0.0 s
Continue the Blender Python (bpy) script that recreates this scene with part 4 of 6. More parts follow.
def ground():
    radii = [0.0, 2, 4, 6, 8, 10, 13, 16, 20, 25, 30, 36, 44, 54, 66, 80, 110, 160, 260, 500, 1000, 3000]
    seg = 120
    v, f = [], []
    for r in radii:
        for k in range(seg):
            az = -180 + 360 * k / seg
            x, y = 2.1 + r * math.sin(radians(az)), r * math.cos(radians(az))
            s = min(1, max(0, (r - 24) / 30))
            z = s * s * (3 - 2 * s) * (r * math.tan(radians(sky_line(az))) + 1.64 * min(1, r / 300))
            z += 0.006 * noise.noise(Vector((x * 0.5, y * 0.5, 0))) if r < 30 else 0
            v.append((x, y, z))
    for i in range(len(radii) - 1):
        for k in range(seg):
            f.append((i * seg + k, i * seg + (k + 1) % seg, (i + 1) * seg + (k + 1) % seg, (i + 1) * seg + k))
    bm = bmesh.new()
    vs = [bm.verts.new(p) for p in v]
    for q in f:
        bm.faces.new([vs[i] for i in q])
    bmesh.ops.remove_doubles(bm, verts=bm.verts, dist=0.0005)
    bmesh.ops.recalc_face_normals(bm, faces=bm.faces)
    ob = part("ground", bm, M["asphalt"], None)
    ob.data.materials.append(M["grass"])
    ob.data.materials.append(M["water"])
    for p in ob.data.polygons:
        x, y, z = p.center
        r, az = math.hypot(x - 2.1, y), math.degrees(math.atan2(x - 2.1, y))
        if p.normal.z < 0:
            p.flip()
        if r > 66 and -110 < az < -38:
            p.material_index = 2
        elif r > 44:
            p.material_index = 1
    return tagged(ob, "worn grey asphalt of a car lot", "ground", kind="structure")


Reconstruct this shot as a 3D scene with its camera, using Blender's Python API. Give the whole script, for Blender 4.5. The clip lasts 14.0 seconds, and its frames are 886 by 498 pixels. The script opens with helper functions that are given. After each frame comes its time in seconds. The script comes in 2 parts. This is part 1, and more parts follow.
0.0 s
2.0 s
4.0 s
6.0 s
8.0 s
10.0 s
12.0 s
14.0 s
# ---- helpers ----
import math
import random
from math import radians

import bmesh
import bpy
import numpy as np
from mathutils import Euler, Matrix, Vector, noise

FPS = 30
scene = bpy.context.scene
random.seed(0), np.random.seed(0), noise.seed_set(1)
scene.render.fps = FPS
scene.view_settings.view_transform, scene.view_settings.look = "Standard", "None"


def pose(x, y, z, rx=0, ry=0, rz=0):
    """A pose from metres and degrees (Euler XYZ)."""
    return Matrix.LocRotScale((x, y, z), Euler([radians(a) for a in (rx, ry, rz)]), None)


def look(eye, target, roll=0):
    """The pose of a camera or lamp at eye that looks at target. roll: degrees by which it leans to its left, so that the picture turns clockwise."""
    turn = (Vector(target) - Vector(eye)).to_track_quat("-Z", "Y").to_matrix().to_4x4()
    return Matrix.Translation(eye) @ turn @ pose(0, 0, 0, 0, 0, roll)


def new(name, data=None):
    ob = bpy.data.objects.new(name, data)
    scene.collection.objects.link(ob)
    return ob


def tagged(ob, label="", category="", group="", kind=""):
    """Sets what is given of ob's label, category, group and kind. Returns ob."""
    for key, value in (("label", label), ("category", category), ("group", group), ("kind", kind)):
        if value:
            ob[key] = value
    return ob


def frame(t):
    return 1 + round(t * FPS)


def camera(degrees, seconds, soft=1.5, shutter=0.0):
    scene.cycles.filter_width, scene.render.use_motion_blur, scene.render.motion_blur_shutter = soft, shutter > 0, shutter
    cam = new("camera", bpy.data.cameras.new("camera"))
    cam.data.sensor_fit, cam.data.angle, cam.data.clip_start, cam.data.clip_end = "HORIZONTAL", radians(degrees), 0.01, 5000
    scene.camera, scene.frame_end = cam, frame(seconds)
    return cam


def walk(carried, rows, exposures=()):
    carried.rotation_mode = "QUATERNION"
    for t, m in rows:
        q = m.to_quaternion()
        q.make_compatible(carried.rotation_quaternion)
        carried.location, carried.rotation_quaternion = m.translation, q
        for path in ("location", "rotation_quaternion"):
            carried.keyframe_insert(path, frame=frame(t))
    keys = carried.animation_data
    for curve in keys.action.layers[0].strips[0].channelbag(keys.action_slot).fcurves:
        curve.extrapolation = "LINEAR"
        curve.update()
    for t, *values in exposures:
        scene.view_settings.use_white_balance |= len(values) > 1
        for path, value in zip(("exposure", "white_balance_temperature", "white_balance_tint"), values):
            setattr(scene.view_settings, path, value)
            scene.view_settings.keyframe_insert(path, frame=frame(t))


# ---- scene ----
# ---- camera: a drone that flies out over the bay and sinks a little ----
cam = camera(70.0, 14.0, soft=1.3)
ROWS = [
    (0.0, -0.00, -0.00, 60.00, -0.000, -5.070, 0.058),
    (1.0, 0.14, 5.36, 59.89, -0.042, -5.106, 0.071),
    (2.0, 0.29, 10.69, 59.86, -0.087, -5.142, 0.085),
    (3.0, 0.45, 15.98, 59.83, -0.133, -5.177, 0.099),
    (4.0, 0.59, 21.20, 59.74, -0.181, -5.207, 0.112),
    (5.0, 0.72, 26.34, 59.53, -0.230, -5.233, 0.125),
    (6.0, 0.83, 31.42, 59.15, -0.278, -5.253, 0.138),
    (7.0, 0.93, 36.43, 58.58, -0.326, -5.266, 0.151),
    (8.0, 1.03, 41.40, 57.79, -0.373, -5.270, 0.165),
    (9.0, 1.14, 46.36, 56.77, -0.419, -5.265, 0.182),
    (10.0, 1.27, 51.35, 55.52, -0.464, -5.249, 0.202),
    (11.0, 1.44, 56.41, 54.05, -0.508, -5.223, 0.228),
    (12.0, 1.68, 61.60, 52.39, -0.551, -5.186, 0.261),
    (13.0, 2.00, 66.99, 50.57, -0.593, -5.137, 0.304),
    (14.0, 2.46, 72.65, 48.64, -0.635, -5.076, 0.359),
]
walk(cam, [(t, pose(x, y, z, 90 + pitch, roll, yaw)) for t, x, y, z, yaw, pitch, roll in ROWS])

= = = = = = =

- _To do_: Pull every line holding "label" out of the records.

- _Exercise solution_:
def tagged(ob, label="", category="", group="", kind=""):
    """Sets what is given of ob's label, category, group and kind. Returns ob."""
    for key, value in (("label", label), ("category", category), ("group", group), ("kind", kind)):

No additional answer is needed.